How the simulation works

The 48 variants come from sweeping three of COLA's seven design “dials”: eligibility size (14, 22, or a 16-team tiered structure), stockpile cap (uncapped, 100, 150, or 200), and carry-over scope (single-season, unbounded, bounded over 30 years, or reset on championship). The other four dials are held at Classic COLA defaults.

For each variant, we ran 50 simulated 30-season runs (headline run computed 2026-05-26). The lottery itself uses the real ZenGM COLA code unchanged. Regular-season outcomes are synthesized (strength-weighted wins, single-elimination playoff bracket) because the full ZenGM game engine does not run cleanly outside a browser. Team strength persists across seasons via a small Markov model; parameters are calibrated for plausibility, not fit to historical NBA data (see paper §5.1 for the full specification).

Sensitivity passes at 30 and 100 replicates show no greater than 10% mean drift in the primary objective, so 50 replicates are statistically sufficient for the dominance ordering reported here.

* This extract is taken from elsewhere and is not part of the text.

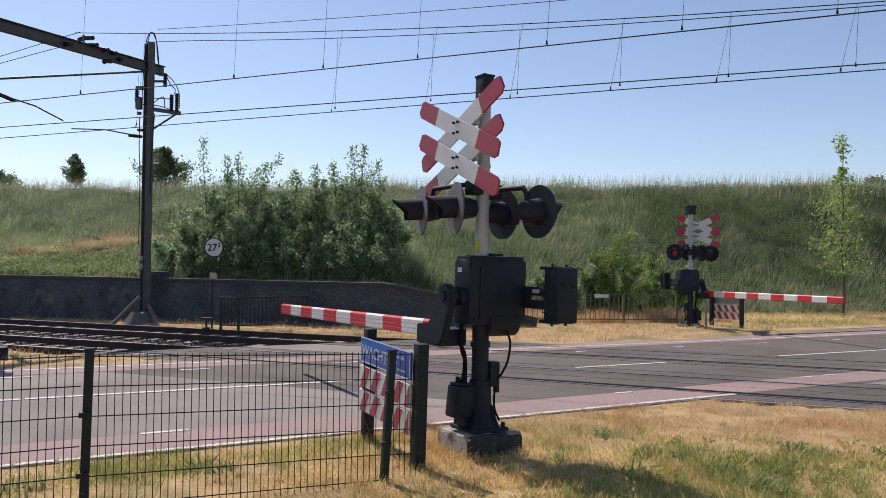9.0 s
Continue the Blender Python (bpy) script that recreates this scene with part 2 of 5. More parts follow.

Three assumptions worth flagging

Real lottery, synthesized rest-of-season. The ZenGM lottery code runs unchanged. Game outcomes within each season are synthesized because ZenGM's full game engine does not run cleanly outside a browser. The synthesis skips contracts, trades, and injuries, none of which the dial space controls, but preserves the feedback loop the primary objective measures.
Team strength is a plausible model, not a calibrated one. Persistence, parity mean, per-draft impact, and annual shock variance were tuned so the conference-finals gap distribution disperses relative to an i.i.d. baseline. Parameters are not fit to historical NBA team-strength trajectories; sensitivity on these parameters is future work.
Three dials swept, four held fixed. The 48 variants vary eligibility size, cap, and carry-over scope. The remaining four dials (increment, diminishment, lottery weighting, tiebreak) stay at Classic COLA defaults. The increment dial scales the bound linearly (already covered by Theorem 1 in the paper); the others lack a published-policy anchor that would justify a sweep.